#### [What is expected]
Only a number is wanted: how many lines in the listing contain the word "part"?

#### [Excerpted records]

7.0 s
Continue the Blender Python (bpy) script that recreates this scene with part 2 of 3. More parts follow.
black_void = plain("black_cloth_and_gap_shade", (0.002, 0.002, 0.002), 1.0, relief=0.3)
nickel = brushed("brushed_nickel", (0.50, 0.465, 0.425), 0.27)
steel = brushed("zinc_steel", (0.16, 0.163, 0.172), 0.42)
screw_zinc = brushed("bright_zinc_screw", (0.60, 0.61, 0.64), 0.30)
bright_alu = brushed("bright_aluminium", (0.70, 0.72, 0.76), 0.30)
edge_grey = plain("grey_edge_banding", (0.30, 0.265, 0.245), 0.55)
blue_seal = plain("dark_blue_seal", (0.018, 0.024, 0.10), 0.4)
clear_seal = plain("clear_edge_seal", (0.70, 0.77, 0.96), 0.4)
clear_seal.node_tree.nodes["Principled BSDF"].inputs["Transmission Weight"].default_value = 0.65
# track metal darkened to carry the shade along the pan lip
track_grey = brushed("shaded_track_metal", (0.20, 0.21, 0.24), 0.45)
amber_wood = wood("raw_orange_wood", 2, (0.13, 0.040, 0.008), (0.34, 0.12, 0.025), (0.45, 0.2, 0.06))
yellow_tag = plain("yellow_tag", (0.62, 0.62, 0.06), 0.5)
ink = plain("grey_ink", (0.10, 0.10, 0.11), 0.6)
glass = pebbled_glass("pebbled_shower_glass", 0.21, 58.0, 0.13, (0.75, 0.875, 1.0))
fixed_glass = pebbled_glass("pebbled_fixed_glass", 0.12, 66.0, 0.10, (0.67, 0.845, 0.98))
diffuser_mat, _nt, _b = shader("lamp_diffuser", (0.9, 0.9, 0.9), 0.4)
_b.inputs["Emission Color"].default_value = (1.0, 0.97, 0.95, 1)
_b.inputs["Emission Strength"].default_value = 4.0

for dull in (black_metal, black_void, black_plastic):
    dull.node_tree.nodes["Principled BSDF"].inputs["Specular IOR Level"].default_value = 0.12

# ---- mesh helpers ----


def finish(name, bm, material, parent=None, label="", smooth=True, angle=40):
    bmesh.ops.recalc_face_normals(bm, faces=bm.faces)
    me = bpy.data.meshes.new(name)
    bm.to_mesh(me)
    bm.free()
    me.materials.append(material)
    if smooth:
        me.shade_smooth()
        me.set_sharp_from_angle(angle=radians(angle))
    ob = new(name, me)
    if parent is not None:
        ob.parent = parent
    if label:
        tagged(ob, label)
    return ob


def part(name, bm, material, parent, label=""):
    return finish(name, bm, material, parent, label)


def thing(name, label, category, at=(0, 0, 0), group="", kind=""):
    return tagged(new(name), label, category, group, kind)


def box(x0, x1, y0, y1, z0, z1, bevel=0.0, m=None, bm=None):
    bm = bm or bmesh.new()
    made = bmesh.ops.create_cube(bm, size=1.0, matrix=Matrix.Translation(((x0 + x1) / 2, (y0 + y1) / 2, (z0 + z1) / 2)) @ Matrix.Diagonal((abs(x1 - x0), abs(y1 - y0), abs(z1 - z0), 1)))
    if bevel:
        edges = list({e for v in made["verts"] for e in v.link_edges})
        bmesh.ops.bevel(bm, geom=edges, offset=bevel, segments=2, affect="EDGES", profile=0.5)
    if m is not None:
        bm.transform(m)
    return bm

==

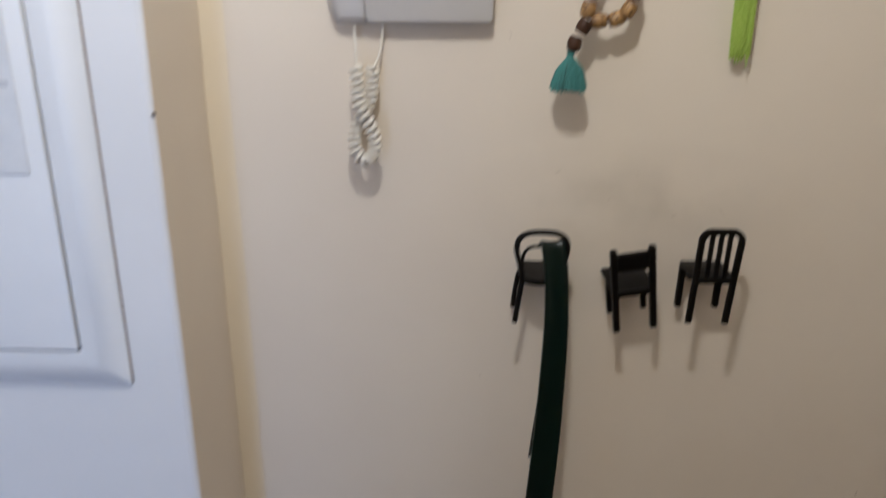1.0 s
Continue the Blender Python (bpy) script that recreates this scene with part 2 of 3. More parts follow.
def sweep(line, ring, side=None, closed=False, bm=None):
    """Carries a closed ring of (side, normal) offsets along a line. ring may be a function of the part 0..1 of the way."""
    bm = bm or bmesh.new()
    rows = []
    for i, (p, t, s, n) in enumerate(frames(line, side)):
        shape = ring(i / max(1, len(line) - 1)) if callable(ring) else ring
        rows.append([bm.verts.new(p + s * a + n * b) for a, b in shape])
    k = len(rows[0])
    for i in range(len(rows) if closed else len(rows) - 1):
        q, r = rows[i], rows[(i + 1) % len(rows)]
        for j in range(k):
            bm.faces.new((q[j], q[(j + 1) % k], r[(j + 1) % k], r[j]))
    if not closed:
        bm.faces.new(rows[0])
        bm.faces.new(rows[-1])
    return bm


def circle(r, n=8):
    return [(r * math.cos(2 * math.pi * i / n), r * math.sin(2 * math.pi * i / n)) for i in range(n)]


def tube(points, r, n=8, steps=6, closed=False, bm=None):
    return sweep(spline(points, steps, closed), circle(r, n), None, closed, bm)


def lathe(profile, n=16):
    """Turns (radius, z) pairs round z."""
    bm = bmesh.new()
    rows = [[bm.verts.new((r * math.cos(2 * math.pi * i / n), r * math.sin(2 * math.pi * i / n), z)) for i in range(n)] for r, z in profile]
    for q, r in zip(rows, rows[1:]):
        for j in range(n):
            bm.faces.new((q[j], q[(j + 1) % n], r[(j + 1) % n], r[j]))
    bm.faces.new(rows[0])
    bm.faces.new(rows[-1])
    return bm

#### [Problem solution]
4